The New York Times is one of my few “trusted sources” for information. I trust ‘em. [Especially since they canned Judith Miller and that other guy.]

What’s a world like without the Times? What news will I trust? Fox News? The Daily Show? [One is fake news. You pick which.] For that matter, where will anyone get their news, since it’s apparent that every other news source just reads the Times (and sometimes the Washington Post) and rehashes it.

For most of human history, our communities were shaped by geography. For most of human history, people were born, lived their lives, and died inside a 100-mile radius. Now I have breakfast in Brussels and dinner in Detroit. Not counting sleeping, I spend more time in airports than Ann Arbor. Now our lives are shaped not only by geography, but by a global set of issues. Polities are now shaped by our beliefs more than our locations.

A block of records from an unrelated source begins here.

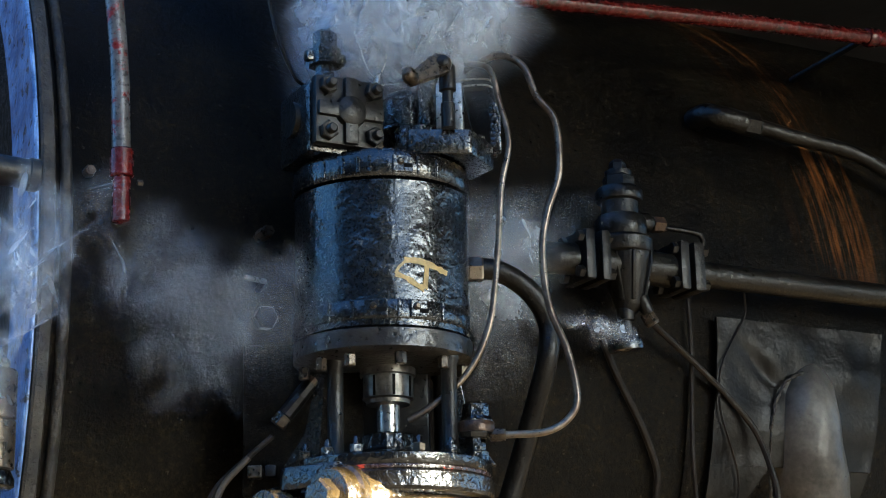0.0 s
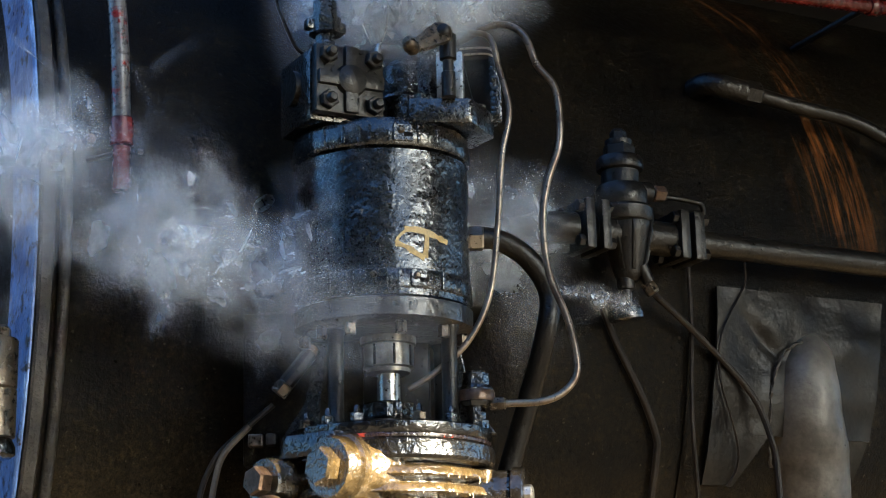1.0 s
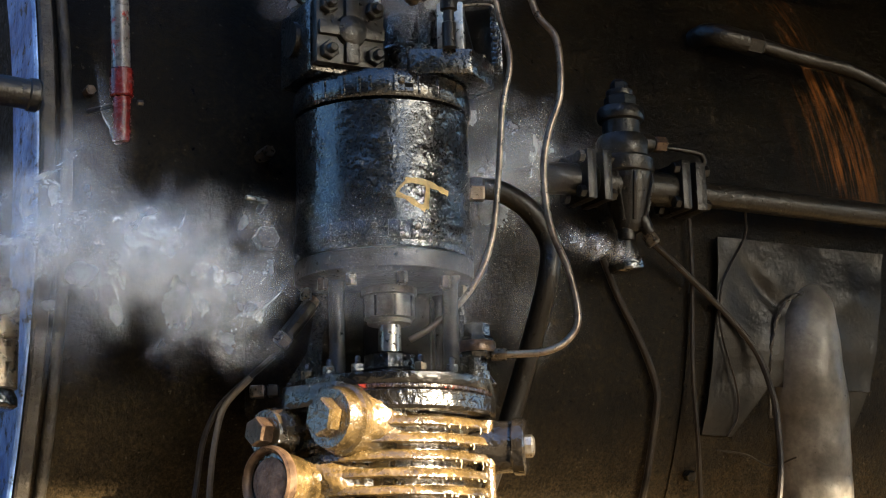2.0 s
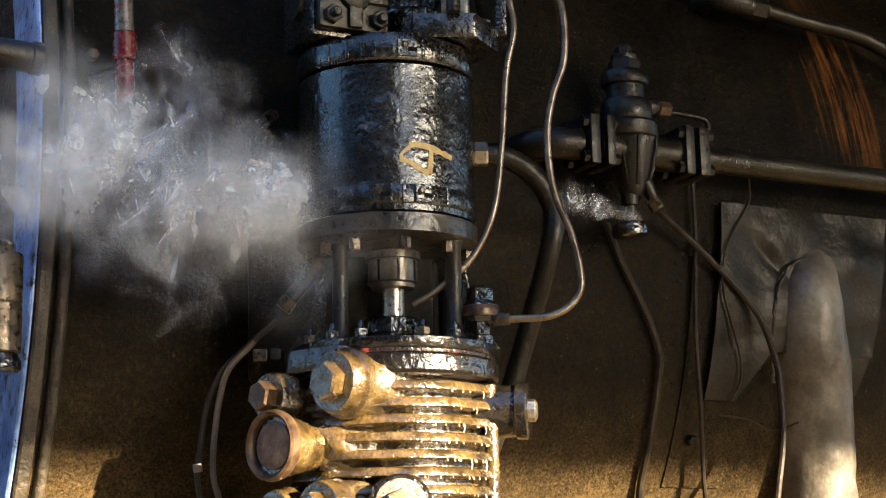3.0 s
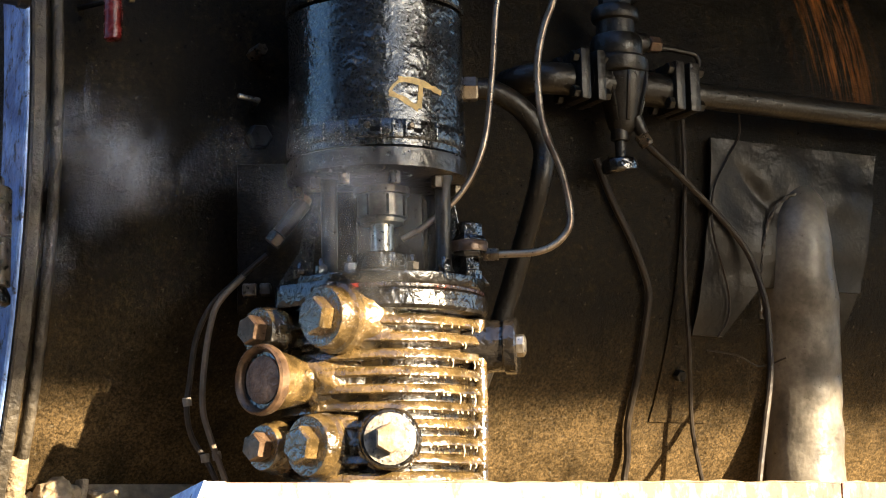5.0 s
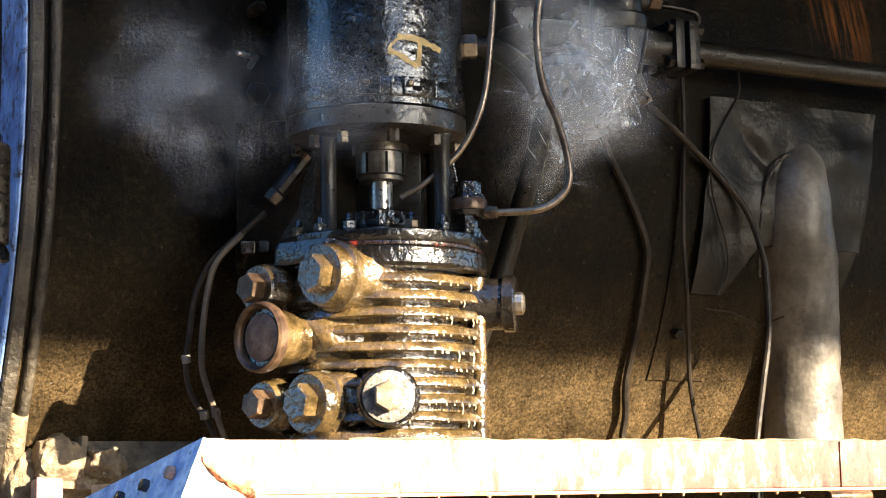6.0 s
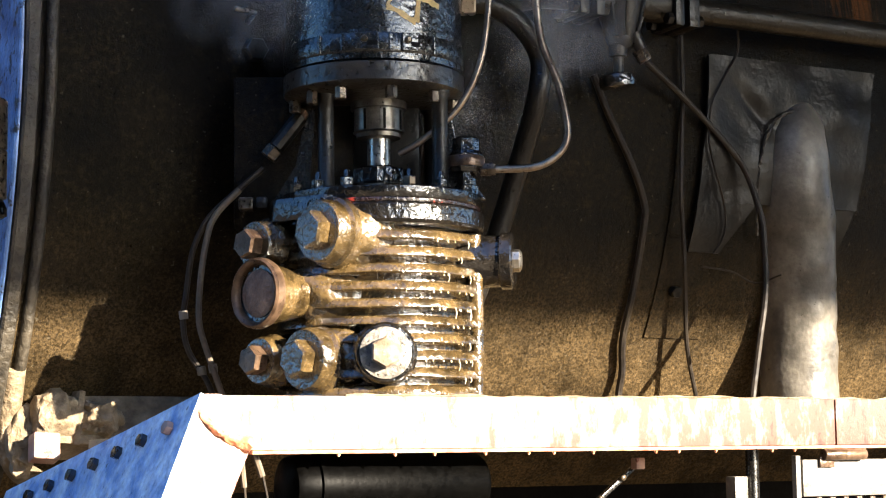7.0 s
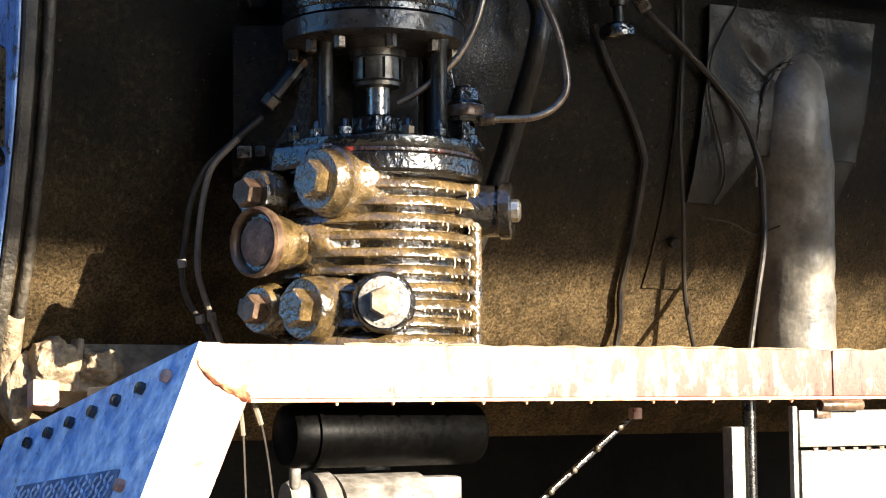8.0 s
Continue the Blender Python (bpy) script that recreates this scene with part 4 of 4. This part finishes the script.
# ---------------------------------------------------------------- steam, in drifting pieces
def steam_material(name, strength, through_light=0.5):
    m = bpy.data.materials.new(name)
    m.use_nodes = True
    nt = m.node_tree
    nt.nodes.clear()
    out = nt.nodes.new("ShaderNodeOutputMaterial")
    mix, clear = nt.nodes.new("ShaderNodeMixShader"), nt.nodes.new("ShaderNodeBsdfTransparent")
    both, dif, tra = nt.nodes.new("ShaderNodeMixShader"), nt.nodes.new("ShaderNodeBsdfDiffuse"), nt.nodes.new("ShaderNodeBsdfTranslucent")
    for n in (dif, tra):
        n.inputs["Color"].default_value = (0.90, 0.95, 1.0, 1)
    both.inputs["Fac"].default_value = through_light
    nt.links.new(dif.outputs[0], both.inputs[1])
    nt.links.new(tra.outputs[0], both.inputs[2])
    at = nt.nodes.new("ShaderNodeAttribute")
    at.attribute_name = "thickness"
    tc = nt.nodes.new("ShaderNodeTexCoord")
    n1 = ramp_of(nt, noise_of(nt, tc.outputs["Object"], 16, 4, 0.55), (0.32, (0.0,)), (0.70, (1.0,)))
    a = nt.nodes.new("ShaderNodeMath")
    a.operation = "MULTIPLY"
    nt.links.new(at.outputs["Fac"], a.inputs[0])
    nt.links.new(n1, a.inputs[1])
    b = nt.nodes.new("ShaderNodeMath")
    b.operation, b.inputs[1].default_value = "MULTIPLY", strength
    nt.links.new(a.outputs[0], b.inputs[0])
    nt.links.new(b.outputs[0], mix.inputs["Fac"])
    nt.links.new(clear.outputs[0], mix.inputs[1])
    nt.links.new(both.outputs[0], mix.inputs[2])
    nt.links.new(mix.outputs[0], out.inputs["Surface"])
    return m


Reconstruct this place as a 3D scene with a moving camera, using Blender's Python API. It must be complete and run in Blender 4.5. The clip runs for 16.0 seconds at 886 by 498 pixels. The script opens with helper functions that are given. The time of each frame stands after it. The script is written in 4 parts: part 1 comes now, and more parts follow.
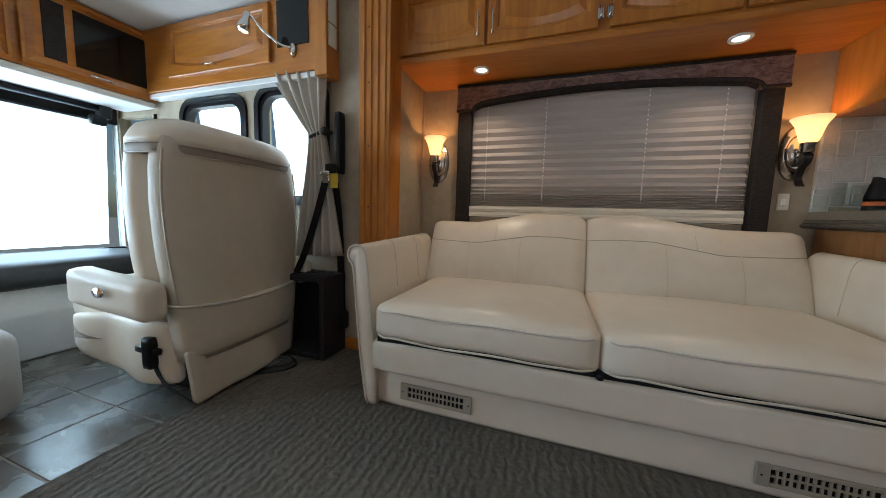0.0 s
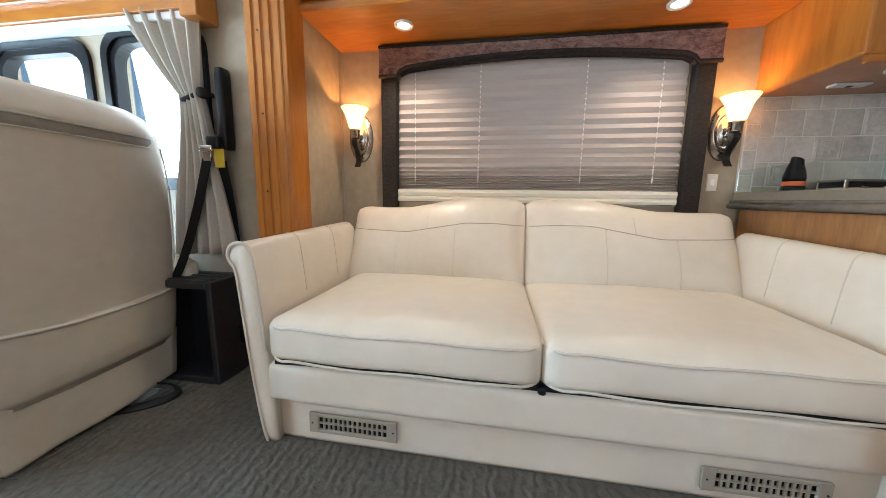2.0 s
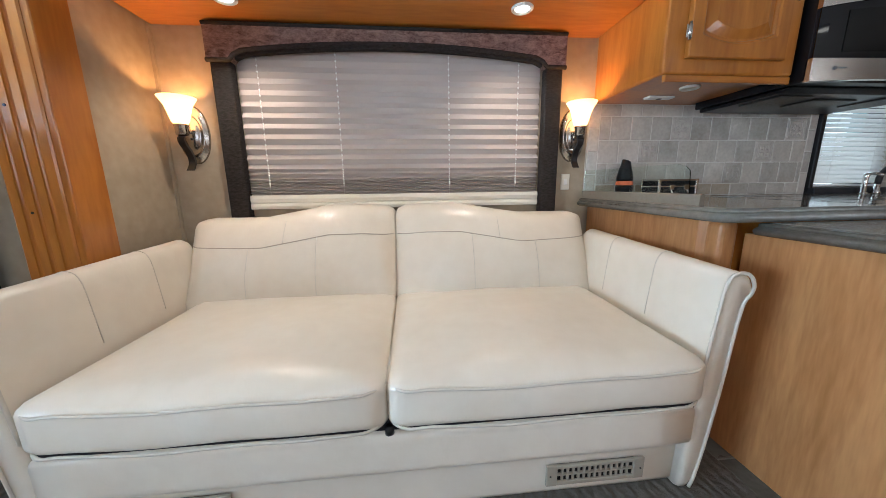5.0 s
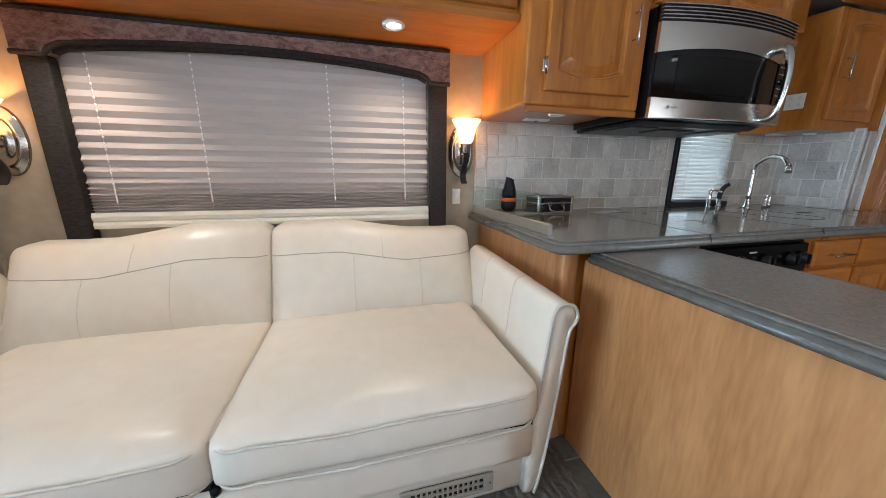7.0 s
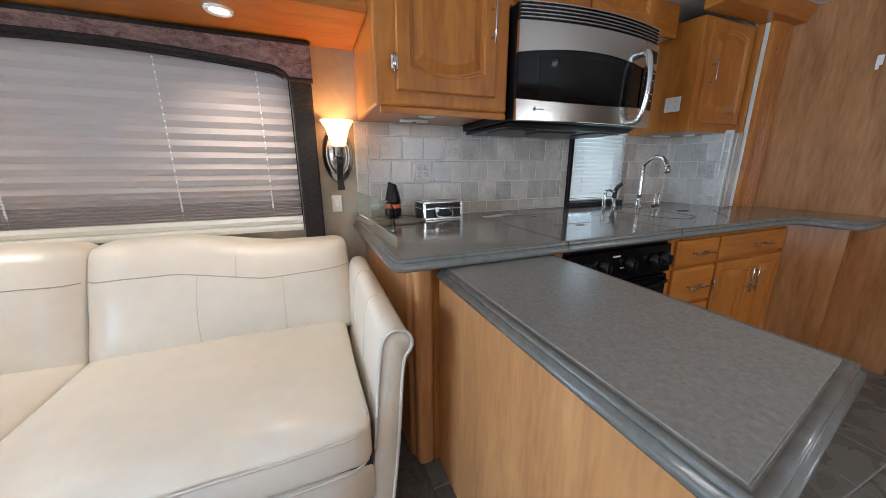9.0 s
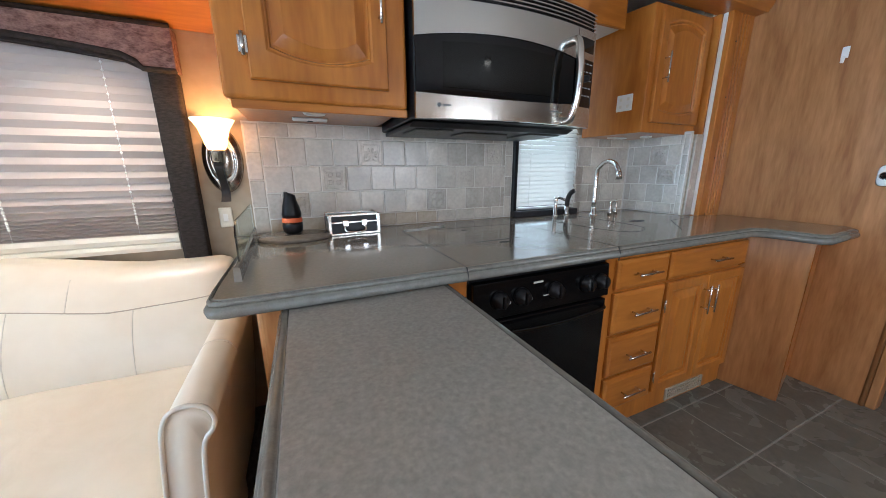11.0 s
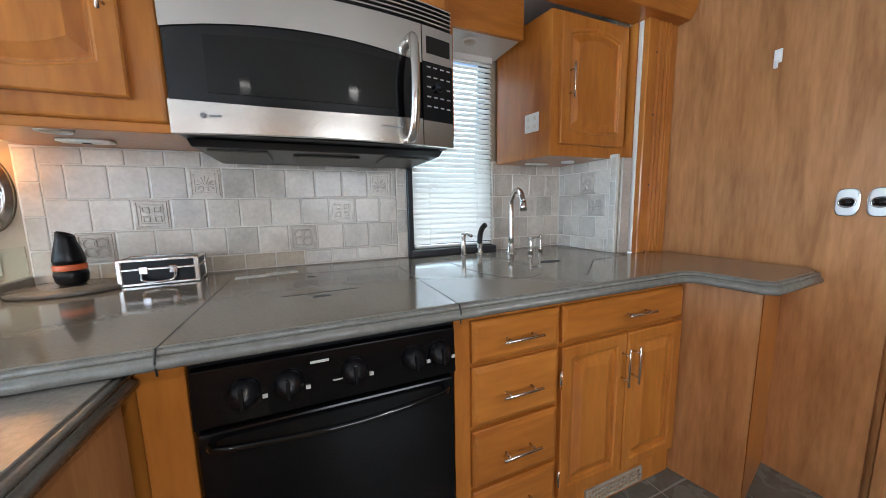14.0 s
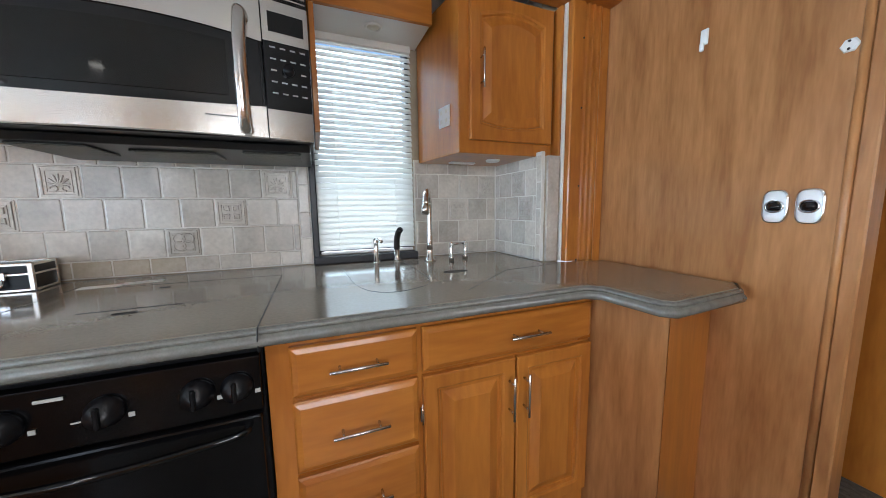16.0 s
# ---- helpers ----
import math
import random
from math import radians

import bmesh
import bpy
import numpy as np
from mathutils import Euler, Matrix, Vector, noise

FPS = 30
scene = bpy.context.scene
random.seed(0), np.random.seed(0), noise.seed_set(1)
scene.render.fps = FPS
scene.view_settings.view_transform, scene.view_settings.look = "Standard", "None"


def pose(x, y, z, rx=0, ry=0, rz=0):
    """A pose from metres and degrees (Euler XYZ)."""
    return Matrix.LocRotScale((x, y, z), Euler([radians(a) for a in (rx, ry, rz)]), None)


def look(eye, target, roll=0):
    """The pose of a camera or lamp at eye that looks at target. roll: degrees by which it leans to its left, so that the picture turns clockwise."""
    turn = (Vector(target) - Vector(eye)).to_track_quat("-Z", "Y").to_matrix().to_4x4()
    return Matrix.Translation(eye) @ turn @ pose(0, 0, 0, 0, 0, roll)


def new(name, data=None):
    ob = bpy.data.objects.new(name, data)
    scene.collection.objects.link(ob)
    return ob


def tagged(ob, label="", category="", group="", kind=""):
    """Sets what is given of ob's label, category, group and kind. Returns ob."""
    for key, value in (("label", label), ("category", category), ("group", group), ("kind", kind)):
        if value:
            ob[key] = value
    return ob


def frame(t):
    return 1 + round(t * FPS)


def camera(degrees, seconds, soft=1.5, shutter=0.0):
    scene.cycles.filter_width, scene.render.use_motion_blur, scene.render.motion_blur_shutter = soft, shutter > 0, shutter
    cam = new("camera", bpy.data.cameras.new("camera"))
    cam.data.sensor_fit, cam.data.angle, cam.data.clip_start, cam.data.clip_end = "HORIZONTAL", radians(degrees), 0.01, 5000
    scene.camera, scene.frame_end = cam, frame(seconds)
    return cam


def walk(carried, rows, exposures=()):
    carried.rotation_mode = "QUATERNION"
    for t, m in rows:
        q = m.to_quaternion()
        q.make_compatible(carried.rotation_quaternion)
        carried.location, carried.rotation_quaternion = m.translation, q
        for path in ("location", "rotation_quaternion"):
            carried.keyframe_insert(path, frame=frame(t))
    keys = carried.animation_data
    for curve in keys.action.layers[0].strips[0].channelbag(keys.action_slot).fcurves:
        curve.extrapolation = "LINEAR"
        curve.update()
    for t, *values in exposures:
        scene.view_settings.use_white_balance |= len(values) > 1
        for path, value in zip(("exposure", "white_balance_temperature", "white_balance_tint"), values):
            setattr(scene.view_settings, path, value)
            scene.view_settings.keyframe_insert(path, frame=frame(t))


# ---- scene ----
cam = camera(108.0, 16.0, 0.8)
PATH = [
    (0, (2.294, 2.691, 0.882), (1.652, 4.574, 0.677), 1.7),
    (0.5, (2.296, 2.76, 0.879), (1.732, 4.665, 0.647), 1.5),
    (1, (2.298, 2.834, 0.883), (1.815, 4.758, 0.626), 1.3),
    (1.5, (2.309, 2.9, 0.884), (1.901, 4.839, 0.609), 1.1),
    (2, (2.324, 2.953, 0.893), (2.002, 4.904, 0.593), 0.9),
    (2.5, (2.346, 3.002, 0.903), (2.117, 4.963, 0.585), 0.9),
    (3, (2.377, 3.04, 0.923), (2.243, 5.007, 0.584), 0.7),
    (3.5, (2.419, 3.068, 0.941), (2.371, 5.035, 0.582), 0.6),
    (4, (2.452, 3.087, 0.954), (2.492, 5.05, 0.575), 0.6),
    (4.2, (2.467, 3.092, 0.951), (2.537, 5.054, 0.572), 0.3),
    (6.3, (2.721, 3.063, 1.109), (3.114, 4.971, 0.656), 0.1),
    (6.5, (2.755, 3.072, 1.115), (3.182, 4.971, 0.654), 0.5),
    (7, (2.84, 3.074, 1.134), (3.343, 4.952, 0.664), 0.4),
    (7.5, (2.934, 3.075, 1.133), (3.515, 4.931, 0.665), 0.4),
    (8, (3.037, 3.065, 1.13), (3.682, 4.9, 0.664), 0.1),
    (8.5, (3.141, 3.064, 1.142), (3.832, 4.88, 0.667), -0.1),
    (9, (3.252, 3.071, 1.17), (3.981, 4.87, 0.684), -0.2),
    (9.2, (3.3, 3.077, 1.197), (4.035, 4.866, 0.688), -0.0),
    (11.3, (3.74, 3.17, 1.181), (4.515, 4.955, 0.718), -0.5),
    (11.5, (3.787, 3.176, 1.191), (4.556, 4.963, 0.728), -0.7),
    (12, (3.91, 3.194, 1.193), (4.678, 4.993, 0.774), -0.8),
    (12.5, (4.03, 3.214, 1.199), (4.801, 5.023, 0.835), -0.9),
    (13, (4.136, 3.222, 1.187), (4.905, 5.041, 0.872), -1.0),
    (13.5, (4.245, 3.227, 1.172), (5.011, 5.053, 0.891), -1.1),
    (14, (4.364, 3.222, 1.164), (5.122, 5.055, 0.901), -1.1),
    (14.5, (4.48, 3.215, 1.163), (5.227, 5.052, 0.901), -0.9),
    (15, (4.59, 3.215, 1.155), (5.333, 5.055, 0.898), -0.9),
    (15.5, (4.708, 3.209, 1.152), (5.443, 5.051, 0.898), -1.0),
    (16, (4.833, 3.196, 1.158), (5.557, 5.044, 0.91), -0.8),
]
EXPOSURES = [(0.0, -1.5, 6000, 10), (0.5, -1.2, 6000, 10), (1.0, -0.84, 5950, 10), (1.5, -0.52, 5900, 10), (2.5, -0.32, 5750, 10), (3.5, -0.33, 5600, 10), (6.5, -0.36, 5500, 10), (9.0, -0.2, 5450, 10), (11.5, 0.22, 5450, 10), (12.5, 0.34, 5600, 10), (16.0, 0.4, 5650, 10)]
walk(cam, [(t, look(eye, target, roll)) for t, eye, target, roll in PATH], EXPOSURES)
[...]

In this messy melting pot, we are seeking and exploring new forms of community — some are even living “second lives” — in a virtual space inhabited by seven foot pink cats. I met one — or so she claimed — just the other day. It was kind of scary. I haven’t a clue what it means. But I can tell you this, whatever it is, it’s happening much faster than you think. Trust me..

Michael and the Gilbert Center have weathered these stormy times, although not without casualty. Undaunted and with cheerful alacrity, Michael continues to cast a critical eye, and lend his critical mind to the nonprofit sector. We are all the richer for it.

Congratulations on your first one hundred years. May the next one hundred be just as interesting. Oh… Watch out for the pink cats, I’m not sure who they are, and I don’t know if you can trust them.